### WORK TO DO
Omit every picture and return the rest of the data unaltered.

### SOURCE MATERIAL
**********

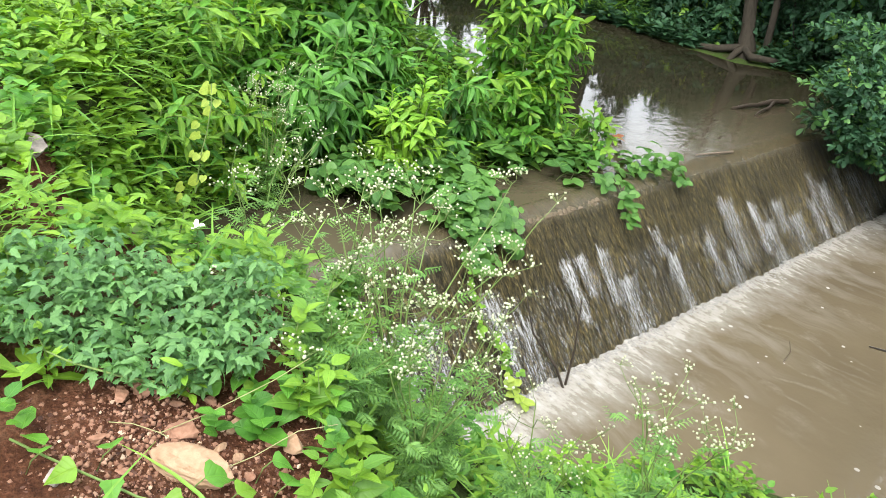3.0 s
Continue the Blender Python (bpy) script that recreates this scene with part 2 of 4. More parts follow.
BARK = plain_mat("bark", (0.016, 0.0135, 0.010), (0.056, 0.046, 0.033), 6, 0.9, 0.8, 0.02, (1, 1, 0.25))
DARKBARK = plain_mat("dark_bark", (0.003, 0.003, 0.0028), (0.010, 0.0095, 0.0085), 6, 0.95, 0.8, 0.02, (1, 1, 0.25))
STEM = plain_mat("green_stem", (0.072, 0.122, 0.029), (0.144, 0.202, 0.058), 20, 0.6, 0.2)
TWIG = plain_mat("dry_twig", (0.065, 0.047, 0.032), (0.180, 0.144, 0.108), 30, 0.85, 0.4)
DRYSTALK = plain_mat("dry_stalk", (0.16, 0.17, 0.07), (0.30, 0.28, 0.14), 30, 0.8, 0.3)
WETWOOD = plain_mat("wet_wood", (0.014, 0.012, 0.009), (0.058, 0.043, 0.032), 20, 0.4, 0.5)
ROCK = plain_mat("tan_stone", (0.22, 0.128, 0.075), (0.36, 0.24, 0.155), 9, 0.85, 0.6, 0.01)
REDROCK = plain_mat("red_stone", (0.158, 0.072, 0.043), (0.302, 0.173, 0.115), 12, 0.9, 0.6, 0.01)
def pebble_mat():
    m, n, l, p = mat_new("loose_gravel")
    geo = n.new("ShaderNodeNewGeometry")
    col = ramp(n, l, geo.outputs["Random Per Island"], [(0.0, (0.040, 0.016, 0.010)), (0.6, (0.13, 0.056, 0.032)), (0.88, (0.24, 0.125, 0.08)), (1.0, (0.42, 0.31, 0.22))])
    l.new(col, p.inputs["Base Color"])
    p.inputs["Roughness"].default_value = 0.95
    return m


PEBBLE = pebble_mat()
CLOD = plain_mat("earth_clod", (0.10, 0.060, 0.042), (0.25, 0.16, 0.115), 14, 0.95, 0.9, 0.02)
LIPSTONE = plain_mat("worn_lip_stone", (0.050, 0.038, 0.024), (0.17, 0.13, 0.085), 16, 0.6, 0.8, 0.01)
PALEROCK = plain_mat("pale_stone", (0.16, 0.135, 0.115), (0.32, 0.28, 0.25), 12, 0.9, 0.5)
PETAL = plain_mat("white_petal", (0.562, 0.562, 0.533), (0.619, 0.619, 0.605), 20, 0.6, 0.1)
CREAM = plain_mat("cream_flower", (0.302, 0.317, 0.187), (0.446, 0.454, 0.331), 60, 0.8, 0.3)
DEADLEAF = plain_mat("dead_leaf", (0.12, 0.036, 0.014), (0.20, 0.074, 0.03), 25, 0.7, 0.3)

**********

### EXERCISE OUTPUT
3.0 s
Continue the Blender Python (bpy) script that recreates this scene with part 2 of 4. More parts follow.
BARK = plain_mat("bark", (0.016, 0.0135, 0.010), (0.056, 0.046, 0.033), 6, 0.9, 0.8, 0.02, (1, 1, 0.25))
DARKBARK = plain_mat("dark_bark", (0.003, 0.003, 0.0028), (0.010, 0.0095, 0.0085), 6, 0.95, 0.8, 0.02, (1, 1, 0.25))
STEM = plain_mat("green_stem", (0.072, 0.122, 0.029), (0.144, 0.202, 0.058), 20, 0.6, 0.2)
TWIG = plain_mat("dry_twig", (0.065, 0.047, 0.032), (0.180, 0.144, 0.108), 30, 0.85, 0.4)
DRYSTALK = plain_mat("dry_stalk", (0.16, 0.17, 0.07), (0.30, 0.28, 0.14), 30, 0.8, 0.3)
WETWOOD = plain_mat("wet_wood", (0.014, 0.012, 0.009), (0.058, 0.043, 0.032), 20, 0.4, 0.5)
ROCK = plain_mat("tan_stone", (0.22, 0.128, 0.075), (0.36, 0.24, 0.155), 9, 0.85, 0.6, 0.01)
REDROCK = plain_mat("red_stone", (0.158, 0.072, 0.043), (0.302, 0.173, 0.115), 12, 0.9, 0.6, 0.01)
def pebble_mat():
    m, n, l, p = mat_new("loose_gravel")
    geo = n.new("ShaderNodeNewGeometry")
    col = ramp(n, l, geo.outputs["Random Per Island"], [(0.0, (0.040, 0.016, 0.010)), (0.6, (0.13, 0.056, 0.032)), (0.88, (0.24, 0.125, 0.08)), (1.0, (0.42, 0.31, 0.22))])
    l.new(col, p.inputs["Base Color"])
    p.inputs["Roughness"].default_value = 0.95
    return m


PEBBLE = pebble_mat()
CLOD = plain_mat("earth_clod", (0.10, 0.060, 0.042), (0.25, 0.16, 0.115), 14, 0.95, 0.9, 0.02)
LIPSTONE = plain_mat("worn_lip_stone", (0.050, 0.038, 0.024), (0.17, 0.13, 0.085), 16, 0.6, 0.8, 0.01)
PALEROCK = plain_mat("pale_stone", (0.16, 0.135, 0.115), (0.32, 0.28, 0.25), 12, 0.9, 0.5)
PETAL = plain_mat("white_petal", (0.562, 0.562, 0.533), (0.619, 0.619, 0.605), 20, 0.6, 0.1)
CREAM = plain_mat("cream_flower", (0.302, 0.317, 0.187), (0.446, 0.454, 0.331), 60, 0.8, 0.3)
DEADLEAF = plain_mat("dead_leaf", (0.12, 0.036, 0.014), (0.20, 0.074, 0.03), 25, 0.7, 0.3)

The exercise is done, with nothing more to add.